2️⃣ Layer Normalization — The Safety Net Against Instability
Even with careful initialization, deep Transformers face activation drift over time — certain neurons can dominate, skewing distributions.
That’s where Layer Normalization (LayerNorm) comes in: it rescales activations at every layer to maintain a stable mean and variance.
Formula:
$$ \text{LayerNorm}(x) = \frac{x - \mu}{\sigma} \cdot \gamma + \beta $$where:
- $\mu$ = mean of activations across features
- $\sigma$ = standard deviation
- $\gamma$, $\beta$ = learned scale and shift parameters
Together with good initialization, LayerNorm ensures:
- Smooth activation distributions
- Controlled gradient flow
- Better convergence
Interaction Insight: LayerNorm complements initialization by constantly “re-centering” activations — like rebalancing a spinning top after every turn.

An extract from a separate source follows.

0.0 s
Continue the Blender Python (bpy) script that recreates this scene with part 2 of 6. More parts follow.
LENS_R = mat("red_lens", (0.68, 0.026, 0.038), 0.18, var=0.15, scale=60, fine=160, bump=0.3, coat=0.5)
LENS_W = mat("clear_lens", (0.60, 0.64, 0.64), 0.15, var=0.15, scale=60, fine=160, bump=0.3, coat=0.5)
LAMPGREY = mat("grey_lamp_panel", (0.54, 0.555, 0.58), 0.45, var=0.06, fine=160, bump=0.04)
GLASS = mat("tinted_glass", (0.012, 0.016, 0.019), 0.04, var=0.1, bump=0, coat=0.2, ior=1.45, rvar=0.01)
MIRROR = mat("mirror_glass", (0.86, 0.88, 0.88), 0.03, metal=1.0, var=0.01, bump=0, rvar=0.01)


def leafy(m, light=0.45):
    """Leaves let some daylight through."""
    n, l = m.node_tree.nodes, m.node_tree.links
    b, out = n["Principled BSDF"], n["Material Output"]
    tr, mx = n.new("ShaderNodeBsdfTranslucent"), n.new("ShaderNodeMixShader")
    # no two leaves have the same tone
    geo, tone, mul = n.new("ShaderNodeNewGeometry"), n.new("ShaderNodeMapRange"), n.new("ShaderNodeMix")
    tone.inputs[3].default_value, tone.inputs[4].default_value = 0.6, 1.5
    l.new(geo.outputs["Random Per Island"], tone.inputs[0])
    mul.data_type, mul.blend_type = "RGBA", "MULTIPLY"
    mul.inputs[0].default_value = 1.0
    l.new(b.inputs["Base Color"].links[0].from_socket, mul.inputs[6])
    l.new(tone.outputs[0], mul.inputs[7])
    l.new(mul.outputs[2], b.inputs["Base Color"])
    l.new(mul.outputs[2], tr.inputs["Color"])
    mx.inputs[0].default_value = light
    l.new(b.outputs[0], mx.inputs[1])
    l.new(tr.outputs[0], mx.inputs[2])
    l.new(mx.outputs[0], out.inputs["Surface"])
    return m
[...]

3️⃣ Without Proper Initialization — A Recipe for Collapse
Let’s imagine three hypothetical Transformer training runs:
| Initialization | Observation | Outcome |
|---|---|---|
| Too Small Weights | Activations and gradients shrink each layer | Model learns nothing (flat loss) |
| Too Large Weights | Gradients explode | Model oscillates or diverges |
| No LayerNorm | Activation variance drifts uncontrollably | Loss becomes unstable |
You can visualize this as a chain of amplifiers: If one amp in the chain doubles the signal slightly, by layer 100, the signal grows $2^{100}$ times — a numerical disaster. If it halves the signal slightly, by layer 100, everything fades to zero.

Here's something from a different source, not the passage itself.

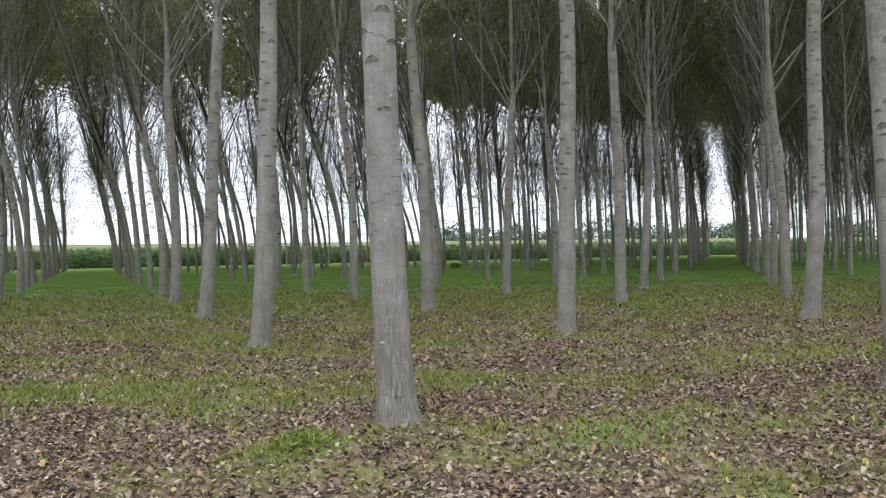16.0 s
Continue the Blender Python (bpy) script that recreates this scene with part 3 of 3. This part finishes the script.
def maize_rows():
    rng = np.random.default_rng(21)
    xs, ys = [], []
    for row in range(3):
        x = np.arange(-95, 115, 0.29)
        x = x + rng.normal(0, 0.06, len(x))
        xs.append(x)
        ys.append(field_edge(x) + row * 0.75 + rng.normal(0, 0.12, len(x)))
    x, y = np.concatenate(xs), np.concatenate(ys)
    n = len(x)
    h = rng.uniform(2.15, 2.5, n)
    foot = np.stack([x, y, np.zeros(n)], -1)
    top = foot + np.stack([rng.normal(0, 0.06, n), rng.normal(0, 0.06, n), h], -1)
    stalk = tubes(np.stack([foot, top], 1), np.tile([0.016, 0.010], (n, 1)), 3)
    per = 9
    lf = np.tile(np.linspace(0.12, 0.95, per), n) + rng.normal(0, 0.03, n * per)
    base = np.repeat(foot, per, 0) + (np.repeat(top - foot, per, 0)) * lf[:, None]
    az = np.repeat(rng.uniform(0, 6.28, n), per) + np.tile(np.arange(per) * math.pi, n) + rng.normal(0, 0.5, n * per)
    ln = rng.uniform(0.55, 0.95, n * per)
    out = np.stack([np.cos(az), np.sin(az), np.zeros(n * per)], -1)
    upz = np.array([0, 0, 1.0])
    p1 = base + out * ln[:, None] * 0.45 + upz * (ln * 0.38)[:, None]
    p2 = base + out * ln[:, None] * 0.95 + upz * (ln * 0.02)[:, None]
    sd = np.stack([-np.sin(az), np.cos(az), np.zeros(n * per)], -1)
    v = np.stack([base - sd * 0.03, base + sd * 0.03, p1 + sd * 0.05, p2, p1 - sd * 0.05], 1).reshape(-1, 3)
    k = np.arange(n * per)[:, None] * 5
    field = new("maize_plants")
    tagged(field, "tall green maize standing in rows at the field edge", "maize", kind="stuff")
    part("stalks", mesh_of("stalks", *stalk, CORN), field)
    part("leaves", mesh_of("leaves", v, k + np.array([0, 1, 2, 3, 4]), CORN, False), field)
    tp = np.repeat(top, 5, 0)
    way = unit(rng.normal(0, 0.35, (n * 5, 3)) + upz)
    part("tassels", mesh_of("tassels", *blades(rng, tp, way, rng.uniform(0.2, 0.38, n * 5), np.full(n * 5, 0.03)), TASSEL, False), field)


def maize_depth():
    """The rest of the field: an uneven sheet of leaf tips and tassels that runs on to the horizon over slightly rising land."""
    rng = np.random.default_rng(22)
    xs = np.linspace(-900, 900, 360)
    ds = np.concatenate([[2.6, 2.8], np.linspace(3.2, 40, 30), np.geomspace(45, 700, 22)])
    v = []
    for d in ds:
        for x in xs:
            z = 2.2 + 4.6 * (1 - math.exp(-d / 150.0)) + 0.10 * noise.noise((x * 0.6, d * 0.6, 1.0)) + rng.normal(0, 0.05)
            v.append((x, field_edge(x) + d, 0.0 if d == ds[0] else z))
    nx, ny = len(xs), len(ds)
    ii = np.arange(nx * ny).reshape(ny, nx)
    q = np.stack([ii[:-1, :-1], ii[:-1, 1:], ii[1:, 1:], ii[1:, :-1]], -1).reshape(-1, 4)
    m, n, l, b = material("maize_canopy")
    co = n.new("ShaderNodeTexCoord")
    t = noise_node(n, l, co.outputs["Object"], 2.5, 6, 0.75)
    r = ramp_node(n, [(0.3, (0.055, 0.07, 0.03)), (0.5, (0.105, 0.115, 0.05)), (0.7, (0.17, 0.165, 0.08))])
    l.new(t.outputs["Fac"], r.inputs["Fac"])
    l.new(r.outputs["Color"], b.inputs["Base Color"])
    b.inputs["Roughness"].default_value = 0.9
    tagged(new("maize_field", mesh_of("maize_field", v, q, m, False)), "wide maize field with straw-coloured tassels reaching the horizon", "maize field", kind="stuff")


maize_rows()
maize_depth()


# ---- far trees behind the field ----
def far_tree(x, y, z, height, width, seed):
    rng = np.random.default_rng(seed)
    tree = new("distant_tree")
    tree.location = (x, y, z)
    tagged(tree, "broad green tree far off behind the maize field", "tree", "distant trees")
    hs = np.linspace(0, height * 0.6, 5)
    part("trunk", mesh_of("trunk", *tubes(np.stack([hs * 0.03, hs * 0, hs], -1)[None], np.linspace(0.35, 0.12, 5)[None], 7), BRANCH), tree)
    n = 900
    lobes = rng.normal(0, 1, (9, 3)) * np.array([width * 0.26, width * 0.26, height * 0.17]) + np.array([0, 0, height * 0.58])
    pick = rng.integers(9, size=n)
    p = lobes[pick] + unit(rng.normal(0, 1, (n, 3))) * rng.uniform(0.5, 1.0, (n, 1)) * np.array([width * 0.26, width * 0.26, height * 0.18])
    p[:, 2] = np.maximum(p[:, 2], 0.5)
    size = rng.uniform(0.5, 1.1, n) * height / 12
    part("crown", mesh_of("crown", *blades(rng, p, unit(rng.normal(0, 1, (n, 3))), size, size * 0.9), FAR, False), tree)
    return tree


rng = np.random.default_rng(31)
for i in range(24):
    far_tree(18 + 11 * i + rng.uniform(-4, 4), rng.uniform(520, 620), 0, rng.uniform(15, 23), rng.uniform(16, 28), 100 + i)
for x, y, h, w in ((105, 250, 9, 10), (138, 250, 12, 12), (150, 262, 11, 12), (163, 255, 12, 13)):
    far_tree(x, y, 0, h, w, int(x))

Proper initialization keeps the signal gain ≈ 1. LayerNorm continuously corrects it when it drifts.
📐 Step 3: Mathematical Foundation
Variance Preservation Through Layers
Consider a layer:
$$ h = W x $$To maintain stability, we want:
$$ Var(h) = Var(x) $$If weights are initialized with $Var(W) = 1/n_{in}$, then:
$$ Var(h) = n_{in} Var(W) Var(x) = Var(x) $$This ensures activations retain scale as they propagate. Too large → $Var(h)$ grows exponentially. Too small → $Var(h)$ shrinks exponentially.

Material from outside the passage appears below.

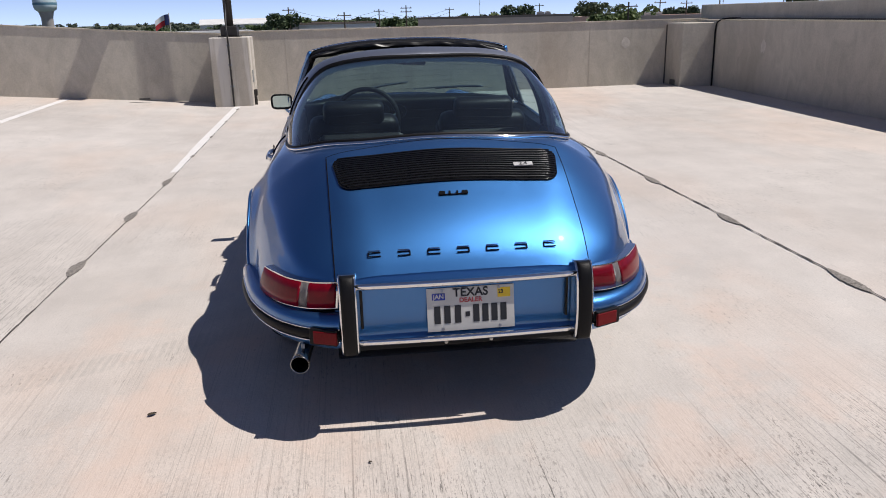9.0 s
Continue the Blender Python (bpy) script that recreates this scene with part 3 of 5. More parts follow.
def build_arch_trim(car, body, cx, cz, r, sgn):
    t0, t1 = (15, 192) if cx > -1 else (-12, 168)   # the lip stops at the bumper
    pts = []
    for k in range(49):
        t = math.radians(t0 + (t1 - t0) * k / 48)
        x, z = cx + r * math.cos(t), cz + r * math.sin(t)
        pts.append((x, sgn * (side_y(x, z) + 0.002), z))
    part("arch_trim", tube_bm(pts, 0.007, 8), M_PAINT, body, "rolled wheel arch lip", smooth=True)
    rows = []
    for k in range(33):
        t = math.radians(-25 + 230 * k / 32)
        rows.append([(cx + (r - 0.002) * math.cos(t), sgn * y, cz + (r - 0.002) * math.sin(t)) for y in (side_y(cx + r * math.cos(t), max(0.21, cz + r * math.sin(t))) - 0.004, 0.60, 0.42)])
    bm = grid_bm(rows)
    part("arch_liner", bm, M_BLACK, body, "black wheel arch liner")


def sweep(path, profile, bm=None):
    """A profile of (outward, z) carried along a plan path of (x, y), kept upright."""
    n = len(path)
    rows = []
    for i, (x, y) in enumerate(path):
        a, b = path[max(i - 1, 0)], path[min(i + 1, n - 1)]
        d = Vector((b[0] - a[0], b[1] - a[1])).normalized()
        nx, ny = d.y, -d.x
        rows.append([(x + nx * o, y + ny * o, z) for o, z in profile])
    return grid_bm(rows, bm)


def plan_path(pts, per=8):
    return [(p.x, p.y) for p in spline([(x, y, 0) for x, y in pts], per)]


REAR_PLAN = [(0.345, 0.785), (0.45, 0.768), (0.60, 0.733), (0.72, 0.685), (0.82, 0.622), (0.89, 0.548), (0.93, 0.475), (0.94, 0.43)]
FRONT_PLAN = [(-2.605, 0.757), (-2.72, 0.742), (-2.865, 0.70), (-2.985, 0.61), (-3.06, 0.48), (-3.095, 0.30), (-3.11, 0.0)]


def mirrored(path, sgn):
    return [(x, y * sgn) for x, y in path]


def solid_sweep(path, profile, sgn, flip=False):
    """A closed sweep with ends, outward to the side of sgn."""
    o = -1 if flip else 1
    prof = [(p[0] * o * sgn, p[1]) for p in profile]
    bm = sweep(mirrored(path, sgn), prof + [prof[0]])
    bmesh.ops.remove_doubles(bm, verts=bm.verts, dist=1e-5)
    ed = [e for e in bm.edges if e.is_boundary]
    if ed:
        bmesh.ops.holes_fill(bm, edges=ed, sides=60)
    bmesh.ops.recalc_face_normals(bm, faces=bm.faces)
    return bm


BUMP_PROFILE = [(-0.03, 0.452), (0.012, 0.45), (0.030, 0.438), (0.036, 0.42), (0.036, 0.405), (0.024, 0.40), (0.024, 0.372), (0.034, 0.367), (0.031, 0.354), (0.012, 0.331), (-0.018, 0.313), (-0.05, 0.302), (-0.085, 0.297), (-0.09, 0.40)]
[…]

Hence the choice of Xavier or Kaiming depending on activation function type.
Gradient Stability and Eigenvalues
When backpropagating, gradients are multiplied by weight matrices. Their stability depends on the eigenvalues of those matrices.
If eigenvalues » 1 → exploding gradients If eigenvalues « 1 → vanishing gradients
Good initialization ensures eigenvalues stay close to 1, meaning gradients flow evenly.
In Transformers, since each layer has multiple linear projections ($Q, K, V, FFN$), maintaining eigenvalue balance across all these layers is essential to prevent training collapse.
🧠 Step 4: Key Ideas
- Initialization controls signal and gradient variance across layers.
- Xavier and Kaiming methods preserve activation scale depending on activation type.
- LayerNorm dynamically stabilizes activations during training.
- Poor initialization or lack of normalization → numerical instability, gradient explosion, or total collapse.
⚖️ Step 5: Strengths, Limitations & Trade-offs
- Stable signal propagation → faster convergence.
- Prevents vanishing/exploding gradients.
- Enables deeper, larger models (hundreds of layers).
- Slightly increases computational cost (LayerNorm per layer).
- Initialization choices are sensitive to architecture details (activation, depth).
- Over-normalization may dampen expressivity in shallow models.
🚧 Step 6: Common Misunderstandings
🚨 Common Misunderstandings (Click to Expand)
- “Initialization only affects early training.” Wrong — poor initialization causes permanent instability that normalization can’t fully fix.
- “LayerNorm replaces good initialization.” No — it complements it. They work best together.
- “Deep Transformers automatically stabilize.” They require precise variance control at every layer to prevent cumulative imbalance.
🧩 Step 7: Mini Summary
🧠 What You Learned: Initialization sets the foundation for stable learning by preserving signal and gradient scales across layers.
⚙️ How It Works: Xavier and Kaiming maintain activation variance; LayerNorm corrects drift during training; without them, deep Transformers collapse.
🎯 Why It Matters: Initialization stability enables Transformers to train at scale — without it, no amount of data or compute can save a model from numerical chaos.